Goal of the exercise — Determine how many lines in the entries below include "this". The reply should be that number and nothing else.

Clips as scene scripts:

>>

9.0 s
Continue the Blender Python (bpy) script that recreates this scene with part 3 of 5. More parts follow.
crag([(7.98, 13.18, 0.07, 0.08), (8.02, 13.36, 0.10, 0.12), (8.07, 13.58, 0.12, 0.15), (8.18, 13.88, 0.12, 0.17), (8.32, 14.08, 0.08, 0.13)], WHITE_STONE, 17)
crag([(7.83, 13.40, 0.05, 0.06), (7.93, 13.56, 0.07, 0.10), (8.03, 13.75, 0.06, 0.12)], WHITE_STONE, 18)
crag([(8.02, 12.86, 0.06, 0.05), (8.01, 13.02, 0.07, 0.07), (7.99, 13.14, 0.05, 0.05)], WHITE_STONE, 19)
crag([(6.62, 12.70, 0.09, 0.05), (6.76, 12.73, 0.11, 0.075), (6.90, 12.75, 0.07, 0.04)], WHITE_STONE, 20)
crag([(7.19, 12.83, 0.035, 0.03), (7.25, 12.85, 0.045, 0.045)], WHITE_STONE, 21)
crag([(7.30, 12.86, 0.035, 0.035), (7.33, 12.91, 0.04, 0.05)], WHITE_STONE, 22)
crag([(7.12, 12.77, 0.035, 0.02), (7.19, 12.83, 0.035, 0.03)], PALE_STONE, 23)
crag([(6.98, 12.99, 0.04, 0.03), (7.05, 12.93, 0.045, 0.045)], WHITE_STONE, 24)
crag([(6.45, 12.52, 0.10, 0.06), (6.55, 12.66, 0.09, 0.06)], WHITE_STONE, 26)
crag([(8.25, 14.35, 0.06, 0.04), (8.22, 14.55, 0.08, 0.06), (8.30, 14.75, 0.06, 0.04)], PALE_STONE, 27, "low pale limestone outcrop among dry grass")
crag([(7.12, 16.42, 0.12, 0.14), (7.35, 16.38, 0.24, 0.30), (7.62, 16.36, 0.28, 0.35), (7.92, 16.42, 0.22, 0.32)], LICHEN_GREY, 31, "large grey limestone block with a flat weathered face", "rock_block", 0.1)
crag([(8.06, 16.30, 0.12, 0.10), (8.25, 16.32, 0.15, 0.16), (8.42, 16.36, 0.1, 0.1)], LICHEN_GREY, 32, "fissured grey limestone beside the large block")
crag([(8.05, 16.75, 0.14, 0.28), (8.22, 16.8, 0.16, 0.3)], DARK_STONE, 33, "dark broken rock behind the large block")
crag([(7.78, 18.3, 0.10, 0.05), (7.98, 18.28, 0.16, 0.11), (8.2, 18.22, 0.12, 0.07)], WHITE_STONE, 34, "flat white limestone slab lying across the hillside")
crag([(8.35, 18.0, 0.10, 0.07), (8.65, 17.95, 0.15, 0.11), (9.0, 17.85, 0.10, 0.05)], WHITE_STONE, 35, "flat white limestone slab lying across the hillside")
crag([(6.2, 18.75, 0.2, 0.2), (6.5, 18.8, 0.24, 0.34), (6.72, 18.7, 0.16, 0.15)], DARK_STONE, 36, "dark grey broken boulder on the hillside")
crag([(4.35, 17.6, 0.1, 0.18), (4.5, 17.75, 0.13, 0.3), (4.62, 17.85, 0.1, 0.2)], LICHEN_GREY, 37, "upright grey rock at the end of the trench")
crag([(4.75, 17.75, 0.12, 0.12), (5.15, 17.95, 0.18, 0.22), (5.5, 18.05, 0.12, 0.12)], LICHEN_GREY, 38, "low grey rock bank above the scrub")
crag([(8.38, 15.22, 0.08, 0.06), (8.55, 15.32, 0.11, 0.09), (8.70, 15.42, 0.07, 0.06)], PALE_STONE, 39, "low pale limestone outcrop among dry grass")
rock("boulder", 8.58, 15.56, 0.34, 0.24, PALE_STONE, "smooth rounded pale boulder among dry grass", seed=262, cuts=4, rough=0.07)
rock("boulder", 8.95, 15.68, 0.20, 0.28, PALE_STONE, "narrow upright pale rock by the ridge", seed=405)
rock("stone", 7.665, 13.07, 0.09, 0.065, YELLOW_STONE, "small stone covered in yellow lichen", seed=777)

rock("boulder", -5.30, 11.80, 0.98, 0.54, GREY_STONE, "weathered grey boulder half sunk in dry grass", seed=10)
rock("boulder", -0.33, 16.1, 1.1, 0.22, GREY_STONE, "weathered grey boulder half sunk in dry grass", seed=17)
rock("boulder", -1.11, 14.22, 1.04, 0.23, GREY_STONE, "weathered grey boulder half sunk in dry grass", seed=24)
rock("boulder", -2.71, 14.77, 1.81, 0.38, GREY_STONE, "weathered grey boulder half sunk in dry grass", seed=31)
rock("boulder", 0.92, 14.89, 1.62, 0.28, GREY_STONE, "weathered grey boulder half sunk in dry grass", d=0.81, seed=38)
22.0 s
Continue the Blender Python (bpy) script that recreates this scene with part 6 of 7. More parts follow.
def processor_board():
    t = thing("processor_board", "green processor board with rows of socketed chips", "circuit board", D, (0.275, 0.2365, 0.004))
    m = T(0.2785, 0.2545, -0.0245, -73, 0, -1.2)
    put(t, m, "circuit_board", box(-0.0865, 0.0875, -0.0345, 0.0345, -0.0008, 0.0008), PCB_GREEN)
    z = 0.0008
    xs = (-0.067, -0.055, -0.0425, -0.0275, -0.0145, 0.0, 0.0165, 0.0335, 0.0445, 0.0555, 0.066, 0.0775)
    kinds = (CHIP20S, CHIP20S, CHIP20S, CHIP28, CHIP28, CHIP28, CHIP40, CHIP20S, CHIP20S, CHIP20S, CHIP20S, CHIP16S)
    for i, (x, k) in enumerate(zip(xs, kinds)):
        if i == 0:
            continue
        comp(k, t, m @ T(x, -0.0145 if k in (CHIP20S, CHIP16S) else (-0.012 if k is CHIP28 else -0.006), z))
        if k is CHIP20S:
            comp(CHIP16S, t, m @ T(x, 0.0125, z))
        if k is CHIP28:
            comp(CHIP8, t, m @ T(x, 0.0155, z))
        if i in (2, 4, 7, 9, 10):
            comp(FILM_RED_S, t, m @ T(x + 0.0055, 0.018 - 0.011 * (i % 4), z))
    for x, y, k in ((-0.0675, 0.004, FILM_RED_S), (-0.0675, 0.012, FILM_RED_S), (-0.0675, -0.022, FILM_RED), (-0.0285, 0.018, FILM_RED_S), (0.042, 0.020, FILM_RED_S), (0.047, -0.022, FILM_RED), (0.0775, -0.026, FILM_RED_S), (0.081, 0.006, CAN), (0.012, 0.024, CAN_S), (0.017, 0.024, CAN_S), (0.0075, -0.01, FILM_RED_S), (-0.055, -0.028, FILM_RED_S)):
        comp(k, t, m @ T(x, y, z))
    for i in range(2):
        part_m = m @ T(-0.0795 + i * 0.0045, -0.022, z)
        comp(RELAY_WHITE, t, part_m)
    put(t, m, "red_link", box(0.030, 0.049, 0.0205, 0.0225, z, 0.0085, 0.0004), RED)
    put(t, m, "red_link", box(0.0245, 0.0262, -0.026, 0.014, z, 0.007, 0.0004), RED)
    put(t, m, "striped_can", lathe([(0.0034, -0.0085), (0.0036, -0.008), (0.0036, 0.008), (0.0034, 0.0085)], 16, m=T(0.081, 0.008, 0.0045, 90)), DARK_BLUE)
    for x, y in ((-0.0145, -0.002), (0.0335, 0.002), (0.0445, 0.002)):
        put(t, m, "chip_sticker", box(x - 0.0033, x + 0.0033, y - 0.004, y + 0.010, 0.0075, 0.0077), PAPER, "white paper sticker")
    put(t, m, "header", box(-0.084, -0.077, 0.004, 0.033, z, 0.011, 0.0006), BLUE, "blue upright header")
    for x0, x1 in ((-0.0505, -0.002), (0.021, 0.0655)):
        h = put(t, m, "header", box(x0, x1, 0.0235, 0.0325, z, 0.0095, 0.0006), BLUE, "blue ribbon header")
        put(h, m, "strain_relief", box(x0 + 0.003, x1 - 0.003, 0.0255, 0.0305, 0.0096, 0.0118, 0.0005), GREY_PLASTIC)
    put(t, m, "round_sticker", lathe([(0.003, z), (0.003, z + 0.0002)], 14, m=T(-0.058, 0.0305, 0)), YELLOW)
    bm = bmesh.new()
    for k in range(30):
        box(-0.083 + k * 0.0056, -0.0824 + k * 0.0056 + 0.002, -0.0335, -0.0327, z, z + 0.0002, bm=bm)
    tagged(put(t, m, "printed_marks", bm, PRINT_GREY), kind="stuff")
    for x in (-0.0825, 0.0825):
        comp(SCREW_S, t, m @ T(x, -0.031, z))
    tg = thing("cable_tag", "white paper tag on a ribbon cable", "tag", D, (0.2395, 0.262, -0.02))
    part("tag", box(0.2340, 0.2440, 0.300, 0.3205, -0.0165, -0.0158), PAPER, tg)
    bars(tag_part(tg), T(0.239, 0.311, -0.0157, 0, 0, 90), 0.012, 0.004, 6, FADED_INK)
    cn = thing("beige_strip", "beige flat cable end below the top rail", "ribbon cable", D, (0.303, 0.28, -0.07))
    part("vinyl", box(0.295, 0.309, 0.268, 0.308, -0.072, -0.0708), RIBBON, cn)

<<

Completed exercise — 2